The game will have both single-player battles where you can fight waves of enemies, and then a co-op version where multiple players can play in the same space concurrently.

Palm said it isn’t nearly ready for release, but he was excited to show the innovations with the technology, including a part that the company is patenting related to mixed reality. In the co-op play, you will need a large space to play in to be able to do it safely with a lot of players.

“There are so many things you can do with mixed reality in your living room,” Palm said.

You can set up a Guardian to protect yourself from running into walls or furniture, and you can also play it in stationary mode. But it’s best if you can create a space where you can hide behind objects, Palm said.

In the game, you do have to make your shots count. If you are too slow at taking down one enemy, another will come at you from a different direction and take you down.
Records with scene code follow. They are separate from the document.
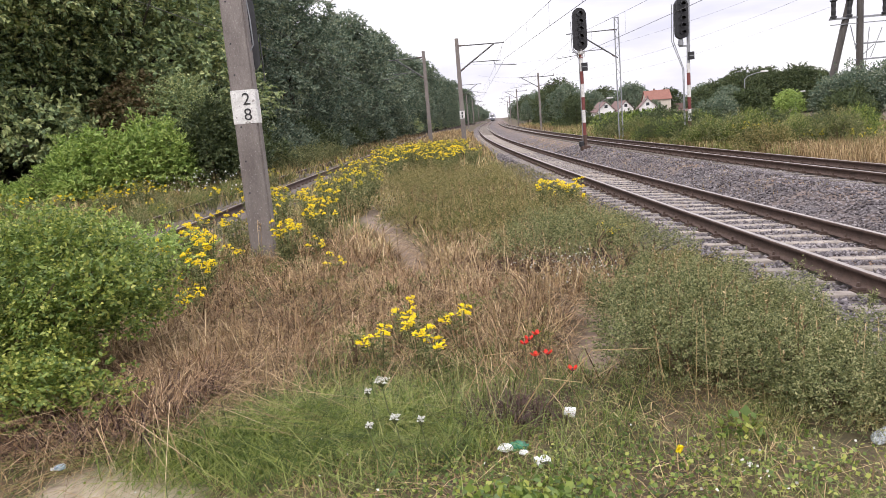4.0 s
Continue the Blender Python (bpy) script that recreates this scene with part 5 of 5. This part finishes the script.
def ragwort_meshes(seed, h, heads, spread, n=30):
    rng = np.random.default_rng(seed)
    bm = bmesh.new()
    flow, lp, ld = [], [], []
    heads_out = []
    for i in range(heads):
        a = rng.uniform(0, 6.28)
        q = spread * math.sqrt(rng.random())
        top = (math.cos(a) * q, math.sin(a) * q, h * rng.uniform(0.72, 1.0))
        root = (math.cos(a) * q * 0.25, math.sin(a) * q * 0.25, 0)
        add_rod(bm, (*root[:2], -0.03), (top[0] * 0.8, top[1] * 0.8, top[2] * 0.7), 0.005, 0.004, seg=5)
        add_rod(bm, (top[0] * 0.8, top[1] * 0.8, top[2] * 0.7), top, 0.004, 0.002, seg=5)
        flow = []
        for k in range(3):
            b = rng.uniform(0, 6.28)
            rr = rng.uniform(0.005, 0.05)
            flow.append(corymb(rng, (top[0] + math.cos(b) * rr, top[1] + math.sin(b) * rr, top[2] - rng.uniform(0, 0.06)), rng.uniform(0.018, 0.034), n // 3))
        heads_out.append(mesh_np("flower_head", *join(*flow)))
        for k in range(int(7 + 13 * h)):
            u = rng.uniform(0.1, 0.92)
            lp.append((root[0] + (top[0] - root[0]) * u, root[1] + (top[1] - root[1]) * u, top[2] * u))
            b = rng.uniform(0, 6.28)
            ld.append((math.cos(b), math.sin(b), 0.5))
    stem = bpy.data.meshes.new("stems")
    bm.to_mesh(stem)
    bm.free()
    return stem, mesh_np("leaves", *sprigs(rng, np.array(lp), np.array(ld), 0.05 + 0.05 * h, 6, 0.026 + 0.026 * h, 0.4)), heads_out


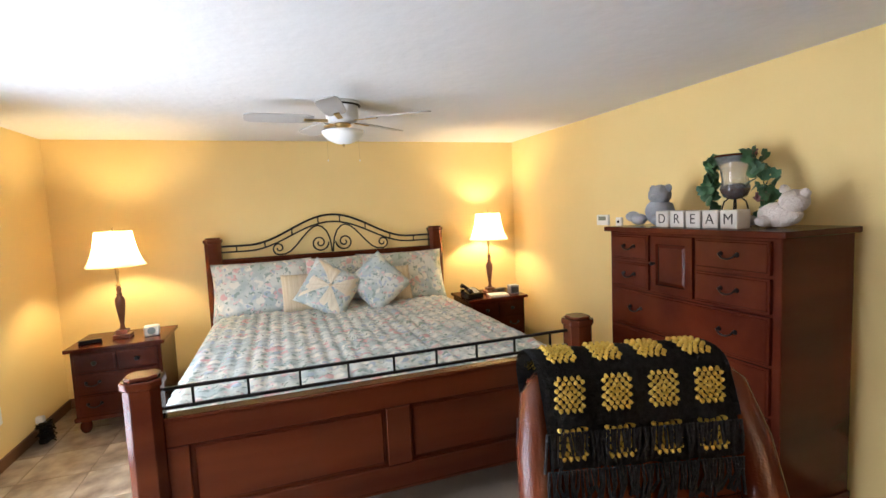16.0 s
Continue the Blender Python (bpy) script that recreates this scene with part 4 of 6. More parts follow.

You can throw ammo clips to a friend in co-op, or your friend can revive you when you are down.

The view in VR and mixed reality.

“It’s a co-op multiplayer online mixed reality experience, which we’ve never seen before,” Palm said.

The development team includes veterans like one of the creators of Battlefield 1942. While some companies that dove in early have abandoned VR, the hit makers like Resolution Games are finding good rewards. Brady said the company’s revenue has doubled since 2021, and the company has been profitable for five years. Roughly 50% of the company is focusing on mixed reality and AR passthrough tech.

“This substantiates that the XR space is definitely here to stay, we feel,” Brady said.

There were some glitches in the experience. The sniper rifle was particularly hard to aim, but for the most part I could take the enemies down. For a prototype, it was a good experience. I hope to see the game when it comes out in its final form.